Not Only a Disease
HARVARD DIARY
We are in the midst, these days, of a rational (and naturabppreoccupation with AIDS, and its prevention. A terrible disease, all of a sudden out of nowhere, came upon us a decade ago, killing thousands here, even more thousands elsewhere. The way this disease gets spread has given it a special place in our moral and psychological and cultural life — sex and drug use are now wedded in our thoughts and ruminations to the ravages a particular virus inflicts on its victims, most of whom, in this country, are gay or addicts. Many of us feel compassion as we contemplate a growing medical and human tragedy, while, of course, not a few people have shown themselves able to be cruel, condemnatory, or indifferent — as if a plague of sorts had found deserving targets.
I am ashamed to put before the reader some of the remarks I have heard, in recent years, from grown men and women, all too eager to denounce others (alas, not rarely, in biblical terms) for their sickness and, needless to say, for much more: the way they have lived their lives. I suspect that some politicians know that such animus is not uncommon — know that one’s personal worries and doubts and fears, one’s social and economic vulnerability, crave expression — hence the various cursed outcasts we summon for ourselves: one or another “them.” When life itself (or rather death itself) seems to be making such a selection, then moral energy can fuel to a pitch the various private apprehensions we may otherwise suffer in relative silence. Talking in 1989 with a devoutly church-going computer programmer who had just lost his job (the collapse of the “Massachusetts miracle” which a governor had hoped would propel him to the presidency), I heard a torrent of abuse directed at “deviates and druggies,” culminating in an appalling (but also candid and instructive) call to a so-called “religious truth,” a phrase explored this way: “You have to be honest, and say what you believe. This [AIDS] is a disease that hits people who are doing the wrong thing. They’re homosexuals; they’re shooting up drugs. If God watches over us, judges us, He’s watching over and judging them [AIDS victims]. That’s the truth — that’s a religious truth. Yes, I agree, you can’t say that every time someone gets sick, it’s because they’ve done something wrong. But here, it’s different: The people who are getting sick are getting sick after they’ve done something wrong!”

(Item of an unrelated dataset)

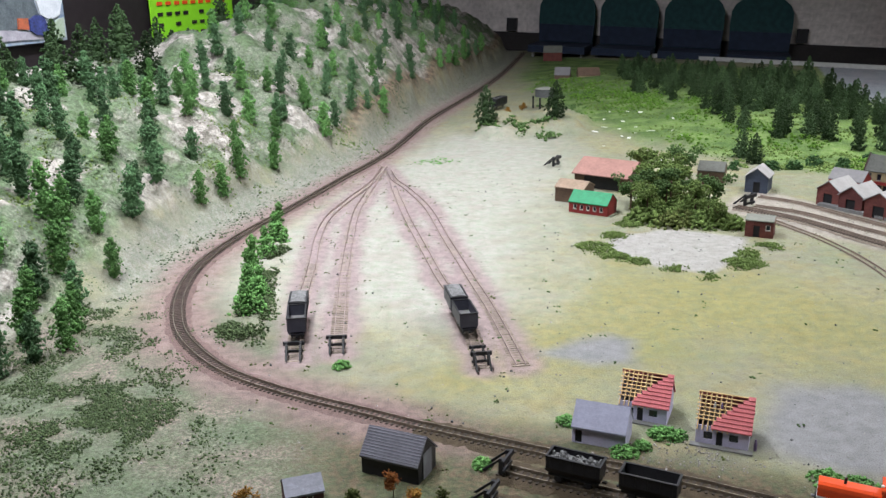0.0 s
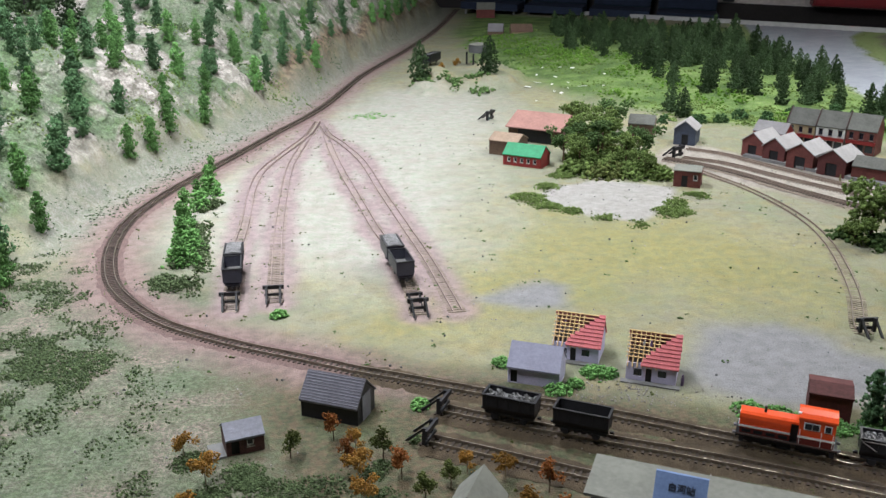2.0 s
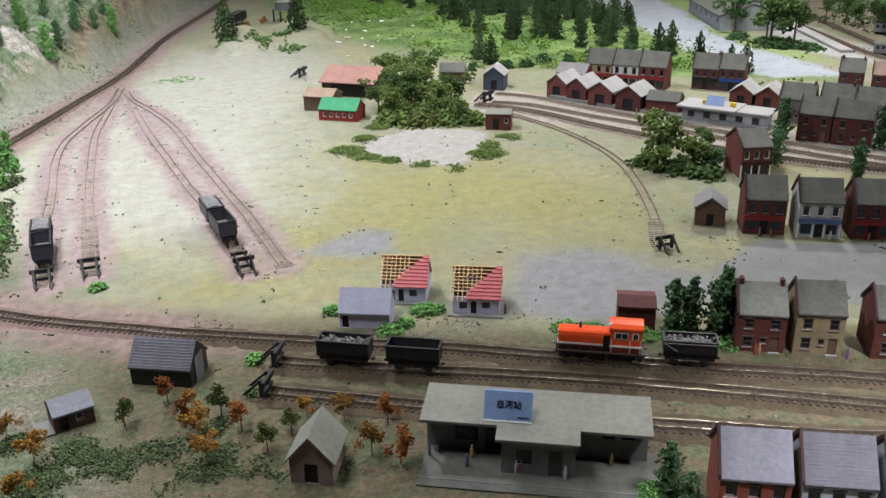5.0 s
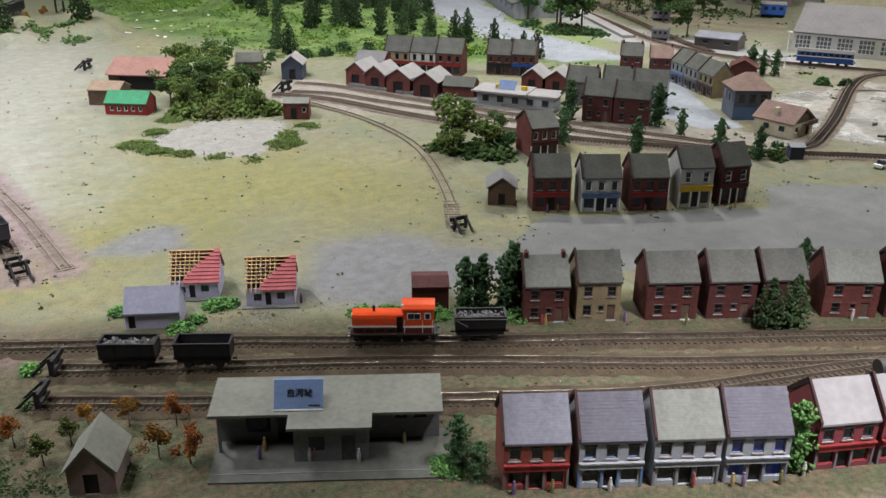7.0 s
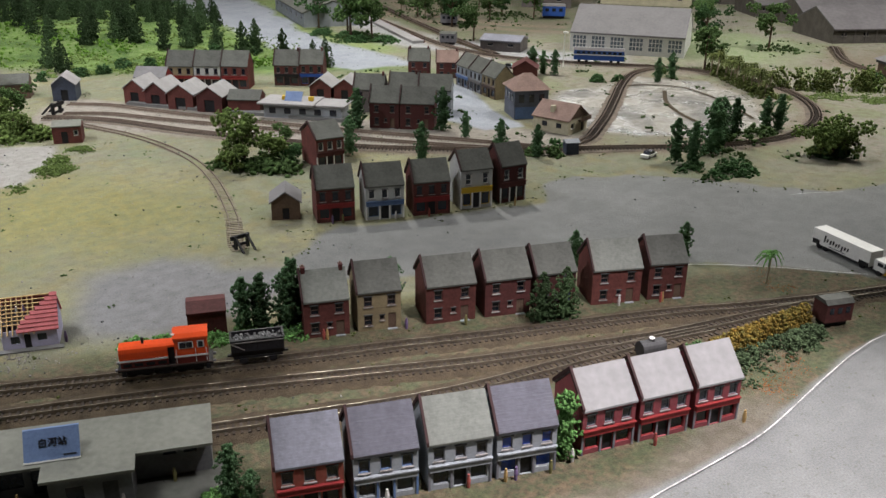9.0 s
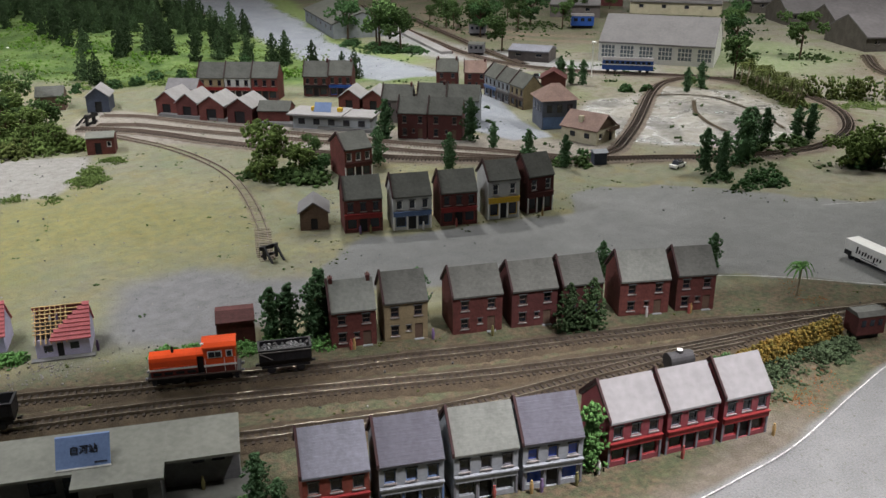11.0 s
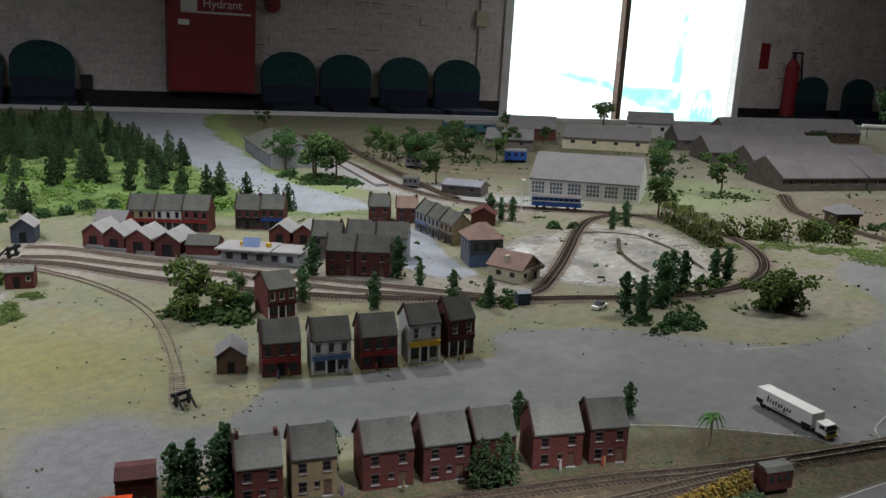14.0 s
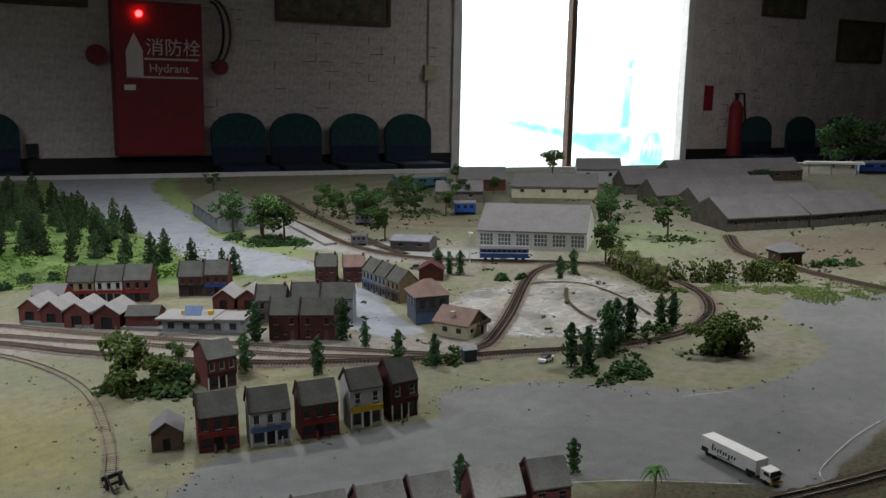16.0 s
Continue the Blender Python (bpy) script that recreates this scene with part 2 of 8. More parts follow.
RIM = material("white_table_rim", (0.45, 0.45, 0.44), 0.6, 0.15, 8, 0.05)
CARD_BLUE = material("blue_sign_card", (0.16, 0.23, 0.40), 0.15, 0.15, 60, 0.0, spec=0.5)
SHIRT = [material("figure_" + n, c, 0.6, 0.2, 200, 0.0) for n, c in (("white", (0.5, 0.48, 0.47)), ("red", (0.30, 0.07, 0.06)), ("tan", (0.36, 0.24, 0.10)), ("purple", (0.16, 0.11, 0.22)), ("olive", (0.16, 0.15, 0.06)))]

# ---- building blocks ----


class Mesh:
    """Gathers plain solids into one mesh."""

    def __init__(self):
        self.v, self.f = [], []

    def box(self, x0, y0, z0, x1, y1, z1, m=None):
        k = len(self.v)
        pts = [(x, y, z) for z in (z0, z1) for y in (y0, y1) for x in (x0, x1)]
        self.v += [tuple(m @ Vector(p)) for p in pts] if m else pts
        self.f += [tuple(k + i for i in q) for q in ((0, 2, 3, 1), (4, 5, 7, 6), (0, 1, 5, 4), (2, 6, 7, 3), (0, 4, 6, 2), (1, 3, 7, 5))]
        return self

    def prism(self, profile, y0, y1, axis="y"):
        """A profile of (a, z) points drawn along y (a is x), or along x (a is y)."""
        k, n = len(self.v), len(profile)
        for y in (y0, y1):
            self.v += [(a, y, z) if axis == "y" else (y, a, z) for a, z in profile]
        self.f += [tuple(range(k, k + n)), tuple(range(k + 2 * n - 1, k + n - 1, -1))]
        self.f += [(k + i, k + n + i, k + n + (i + 1) % n, k + (i + 1) % n) for i in range(n)]
        return self

    def rod(self, p, q, r, sides=6, r2=None):
        p, q = Vector(p), Vector(q)
        turn = (q - p).to_track_quat("Z", "Y")
        k = len(self.v)
        for c, rr in ((p, r), (q, r if r2 is None else r2)):
            self.v += [tuple(c + turn @ Vector((rr * math.cos(2 * math.pi * i / sides), rr * math.sin(2 * math.pi * i / sides), 0))) for i in range(sides)]
        self.f += [(k + i, k + (i + 1) % sides, k + sides + (i + 1) % sides, k + sides + i) for i in range(sides)]
        self.f += [tuple(range(k + sides - 1, k - 1, -1)), tuple(range(k + sides, k + 2 * sides))]
        return self

    def data(self, name, mat):
        me = bpy.data.meshes.new(name)
        me.from_pydata(self.v, [], self.f)
        bm = bmesh.new()
        bm.from_mesh(me)
        bmesh.ops.recalc_face_normals(bm, faces=bm.faces)
        bm.to_mesh(me)
        bm.free()
        me.materials.append(mat)
        return me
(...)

He wasn’t a “fundamentalist” — as some of my well-educated, outraged (and agnostic) Cambridge friends were quick to say when I told them what I had heard, showed them a full transcript of the remarks. That word “fundamentalist,” in the hands of the liberal intelligentsia, can itself get turned into a means of ostracism and condemnation: a swear word, for some, as sweeping and divisive in its intent as any denunciation of those with AIDS, those susceptible to AIDS, in the name of a morality, a received body of scriptural truth. Rather, the man I was hearing speak his contempt for others was a proud burgher suddenly in trouble, in jeopardy, and searching, searching ever so hard, to locate others in even worse straits, whom he could rebuke and scorn. When he was reasonably successful, working at good pay and with good health and retirement benefits, he could be easy-going and tolerant — able to express “pity” (he once called it) for the poor, and too, those who had contracted AIDS. After he left his job, and realized he wasn’t going to be able to find another one like it for a long time, he contemplated moving to another part of the country. But his parents, who live nearby, are old, sick, quite dependent on him emotionally, and so it goes, too, for his wife’s parents, who also live nearby. “I’ve come down in the world,” he once told me — after announcing that he had, at last, found himself a job: “Now I drive a truck — and I’m lucky to have the job. [He got it through the efforts and influence of his brother-in-law, himself a truck driver.] But I get less pay, and I’ve got the lousiest health benefits they [the company] can offer, short of giving us nothing at all! I look at people passing me in their fancy cars, and I say: Good luck, Charlie — and I feel real ‘down,’ real low. But then I try to give myself a pep talk. I say: Listen, buddy, things could be worse, a hell of a lot worse! You could be some drunk, or some druggie; you could live in some ghetto; you could be sick, and not able to work. Your kids could be sick — or in some kind of trouble!”